You see, focusing my point-and-shoot is different from focusing my DSL. I focus the DSL though the eye-piece and that’s adjusted to take account of my glasses. But the point-and-shoot has no eye-piece. You frame and focus shots with the LCD on the back. My prescription is set for a reading distance of 18 inches, and that’s too far for focusing the point-and-shoot. So when I take a shoot I hold my glasses in my left hand (while also supporting the camera) and then put them back on when I’ve taken the shot, or shots, as the case may be.


Had I dropped them? Failed to put them back on? Come to think of it, I don’t even remember taking them off to shoot.

None of this makes any sense.


That’s what went through my mind in a few seconds walking through Kings. And then I remembered. Just before leaving I’d taken my glasses off and set them on my desk while adjusting my headband. Had I just left them there?

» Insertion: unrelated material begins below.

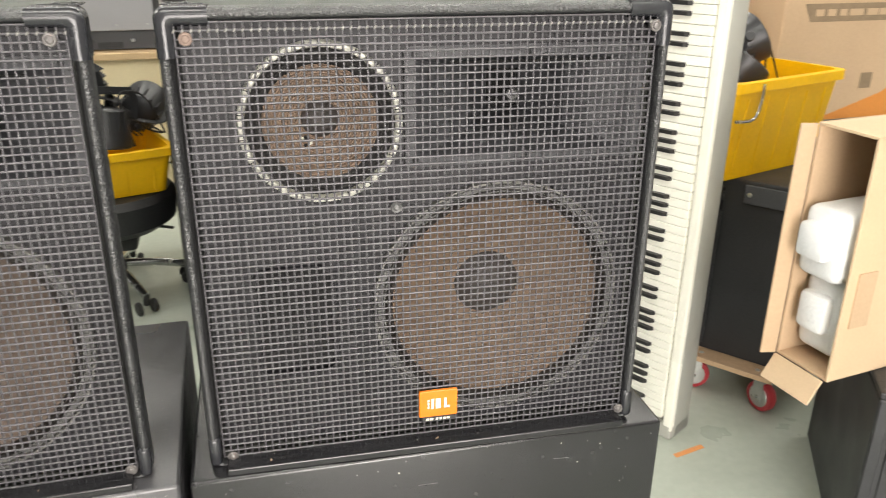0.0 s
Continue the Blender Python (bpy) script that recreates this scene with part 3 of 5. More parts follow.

I figured the best thing to do at that point was to buy the milk and bananas and go back to my apartment. If my glasses were there, fine and dandy. If not, well, maybe I’d attempt to retrace my steps and in any event it would only take five or ten minutes to do this so I’m not really losing much time. But, if I’ve really lost my glasses I was thinking while walking about to my place that’ll be tough. I don’t really have a spare pair. Sure, there’s my sunglasses, but they’re for distance only. My prescription’s 15 years old will the optometrist still have them on file and anyhow it’ll take awhile to get a new pair the $$$! the $$$! so what’ll I do then?

By now, of course gentle reader, you’ve pretty much figured out what happened, haven’t you? I got back, looked on the desk, and there they were, my glasses. Happy ending.

But how’d I manage to spend 45 minutes taking 140 photos and not notice that I wasn’t wearing my glasses?